А напоследок я скажу

А напоследок я скажу

Говоря "коммунизм", мы чувствовали сладость во рту и мир во всем мире. Впрочем, по Гройсу, все войны на свете - всего лишь метафора, ведь всегда можно договорится по-человечески.

Живя в Германии, автор этой тоненькой брошюрки, стоящей многих томов партийных книжек, созерцает покинутые им постсоветские пенаты. Говорят, все великое видится издалека, а нынешний объект обсервации и вовсе грандиозен, вот и старается Борис Гройс, теоретик искусства и гуру постмодернизма, в своем личном "Коммунистическом постскриптуме" рассказать нам нашу историю простым и доступным языком.

Оказывается, советский режим был формой философской власти, словно в платоновской утопии, где правили исключительно посредством языка. Автор ловко доказывает нам это на трех пальцах коммунистической парадигмы.

Во-первых, народ и партия были едины исключительно в мечтах коммунистов.
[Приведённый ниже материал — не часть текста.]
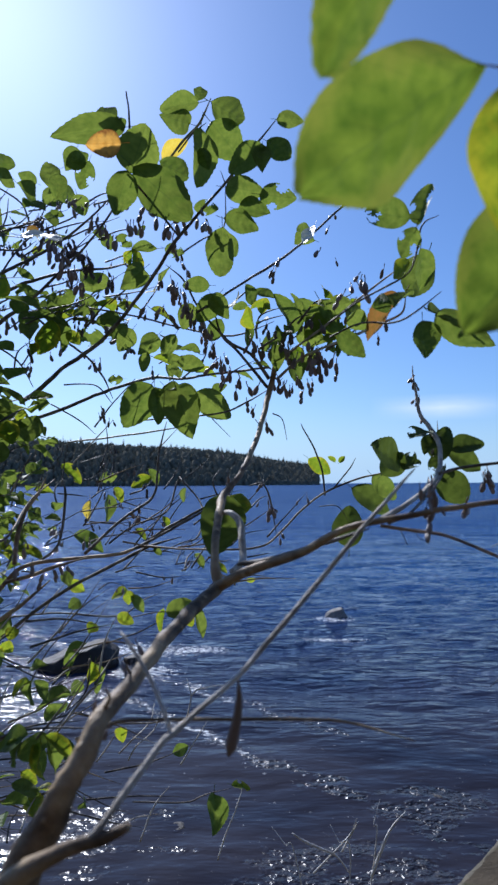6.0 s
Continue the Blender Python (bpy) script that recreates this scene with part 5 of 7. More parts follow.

Во-вторых, любой руководитель в СССР был философом, то есть фантазером. В-третьих, поскольку управлять приходилось, в основном, миражами, то во главе агитпропа стояло слово и жесткий язык приказов. Инженеры человеческих душ и прочие прорабы перестройки переводили философские фантазии в упомянутые акты прямой власти, тем и живы были, и нам завещали.

Но неблагодарные потомки полюбили джаз и Высоцкого, а со временем и вовсе разучились говорить суконным языком плаката, перейдя на морзянку обывательского волапюка. Вот Советский Союз и развалился, не выдержав рыночных полумер, двойных стандартов и усыхания властной руки.

Словом, все при социализме было вербализировано донельзя. Говоря "коммунизм", мы ощущали сладость во рту и мир во всем мире. Впрочем, по Гройсу, все войны на свете – всего лишь метафора, ведь всегда можно договорится по-человечески.